What are Stocks & Shares?

What does it mean when people say you should buy shares on the stock market?

The stock market traces it's origins back Four Hundred years, when people wanted to invest in trade with the far east. It was possible to buy an actual share of the stock of goods such as spices, teas or silk. The company would use your investment to build or repair their ships that it would send to the Far East, and then use the rest to invest in buying goods when it got there.

You would literally own a share of the "stock" that the ship would carry back to London or Amsterdam. After the company sold its goods to customers on the street markets, you would be paid a share of the profit.

Investing in the worlds stock markets is largely based on the same theory today. You can buy a share of stock in a company of almost any industry you can think of. Fashion labels to airlines, solar energy to electric cars, even dating apps, weed companies & space travel! By purchasing a small share in a company, you are buying into the income stream of it's future profits. What you are buying is a small share in the ownership of the company.
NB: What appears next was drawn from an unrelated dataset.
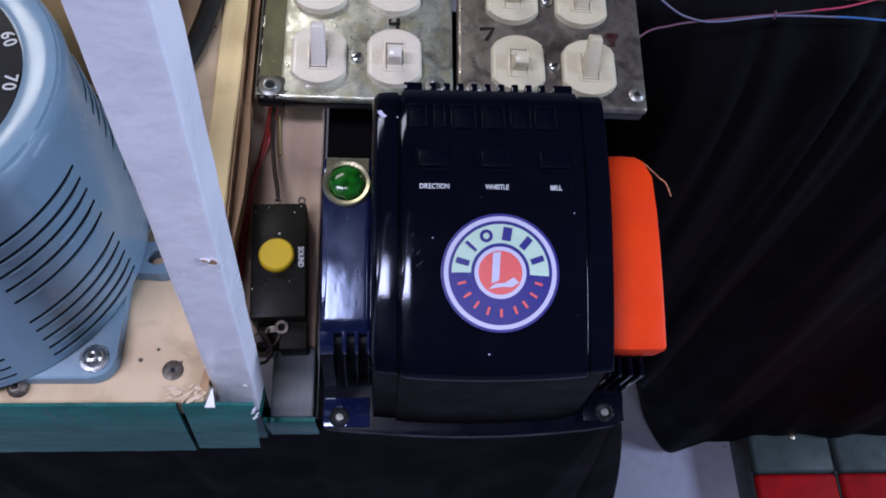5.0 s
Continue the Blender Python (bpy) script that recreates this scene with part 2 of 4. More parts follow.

For example, I own 0.000000042% of Nike. With such a tiny shareholding, I highly doubt they will be naming a shoe after me anytime soon, however it does mean that I own the right to 0.000000042% of the profits that the company decides to distribute to shareholders every 3 months. The best part is that once you receive your share of the profits, you still keep the same percentage share of the company that you owned before. Therefore three months later, you are again paid a dividend of the earnings the company makes in that period.

Real-life example; Imagine that you & 9 friends put $10 each into a lottery syndicate. As a group, the investment is worth $100, which you spend on tickets (Your costs). You own 10% of the total syndicate, so if the $100 of tickets only win a grand total of only $20 prize money, you’ll receive a dividend payout of $2 per person ($20/10=$2).

Now unlike the stock market, this lottery draw was a one-off event. In this case you actually lost $8 on your initial investment (the $2 return - $10 cost = -$8). However the Stock Market is not a one-off event like a lottery draw. The great thing about when you buy a share of e.g. Nike on the stock market is that you receive a share of the profits they make on every pair of sneakers they sell. This return is called a dividend. The dividend is simply the percentage share of the companies profits that they return to shareholders, just like the lottery winnings are distributed to the members of the syndicate.

The main difference is that you also get to keep the “tickets" to play again the next week, and every week in the future until you sell the "lottery ticket" to someone else. As long as you own these shares, you are entitled to a share of the profits that the management decide to pay out to shareholders.

The value of your stocks are simply derived by looking at all the future expected dividend payments that the holder of “the ticket” may receive. But we will go through this in much greater depth in future chapters. And we will also explain why sometimes people invest in companies that have never even made a profit!

For now, just keep thinking that the share of stock that you purchase is like a never-ending lottery ticket, that could keep paying out a return every 6 or 12 months! And to work out why, picture those ships returning from the Far-East, selling their imports on the market and then paying you out a return on your initial investment!